The crucial importance of achieving clarity in the middle of proposal chaos

Doing a proposal is easy. Doing a proposal with other people is hard. What makes it hard is that everyone has different expectations. Expectation conflict is the biggest source of proposal friction. 

What is proposal friction?

See also:
Improving Win Rates

Proposal friction is energy lost in the form of heat generated when people do not move through your proposal process smoothly. When people don’t do what they are supposed to, have to work without the information they need, are assigned tasks they can’t complete, have to work around issues because they can't get them resolved, won’t cooperate, receive review feedback that's arbitrary or unexpected, or have priority conflicts, people are experiencing proposal friction. 

Proposal friction produces distractions, delays, hard feelings, conflict, and confusion that disrupts the smooth, efficient, and flawless execution of the proposal process. Proposal friction results in work taking more energy than it should. Proposal quality is directly dependent on the motivation of the people contributing.
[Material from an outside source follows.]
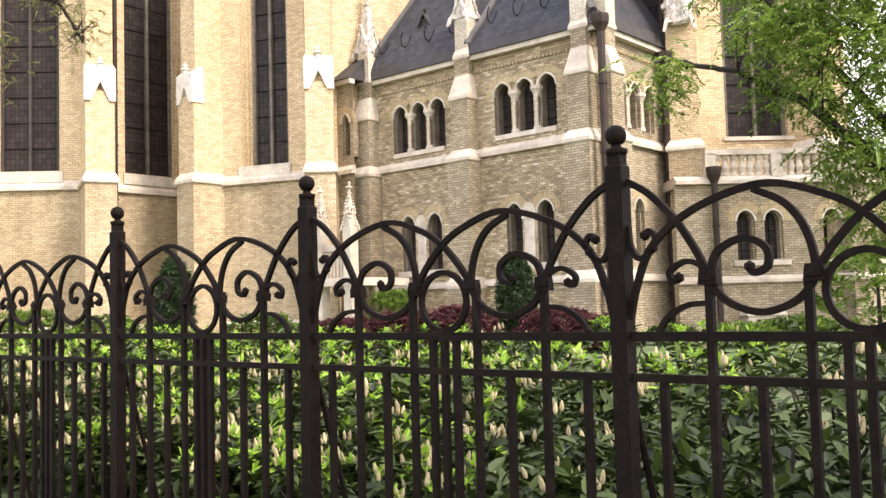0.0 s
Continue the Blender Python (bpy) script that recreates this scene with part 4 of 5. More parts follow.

Proposal friction reduces quality and lowers your win probability. It is also a big part of what makes people hate working on proposals. 

Nearly all of the friction encountered by people working on proposals comes from mismatches in expectations. If you want a better process that leads to a better proposal experience and a higher win rate, you should focus on discovering, articulating, and refining expectations instead of on steps or deadline enforcement. If you don’t achieve agreement on expectations when you issue an assignment, the resulting friction will cause the assignment to not achieve the results you’re hoping for. 

Reducing proposal friction

Reducing proposal friction requires expectations to be thoroughly communicated and agreed on. Consider spelling out the expectations in writing for every stakeholder at every step. Make sure you give them a chance to object to your expectations and to share their expectations. The goal is clarity that reduces friction and not imposition. Keep at it until everyone has explicitly agreed to accept the expectations. 

It helps to have a structured approach for communicating expectations. The way you document the expectations and how you communicate with people throughout the proposal directly impacts the amount of proposal friction that the proposal will encounter. Goals, expectations, and communications can be integrated and turned into communication templates so that you are constantly working to keep everything clear.

Proposal friction can’t be eliminated by the unilateral declaration of expectations. Telling people what you expect of them is less effective than discussing it, because expectations run in both directions. A boss can actually create more friction by declaring expectations, if they diverge too much from the expectations that their stakeholders have. Only if the judicious use of authority brings clarity that the stakeholders buy into, will it reduce friction. People accept different types and amount of authority in different cultures. 

Things change

During execution people run into problems and external matters come up that can impact the proposal effort. This can create proposal friction as it can create a conflict between an accepted expectation and reality. This is a big reason why people can be commitment shy and not want to buy into expectations. The closer you get to your deadline, the higher the risk of these unexpected issues can be. It helps to create an environment that surfaces issues quickly. Make issues easy to report and encourage and support people who have problems instead of projecting disappointment to them. Then clearly communicate how the expectations have changed to everyone impacted.

Apply lubrication

Proposal friction adds up and can make a proposal grind to a halt. Even if it doesn’t, it wears away at quality. Think of everything you do as adding either friction or lubricant to other people’s efforts. Apply lubrication and make the proposal run smoother by reducing or eliminating all points of friction. What you may find is that your efforts to reduce friction also increase productivity and effectiveness such that instead of proposal friction killing your win rate, your efforts to lubricate the points of friction result in producing better proposals by happier people who then achieve a much higher win rate.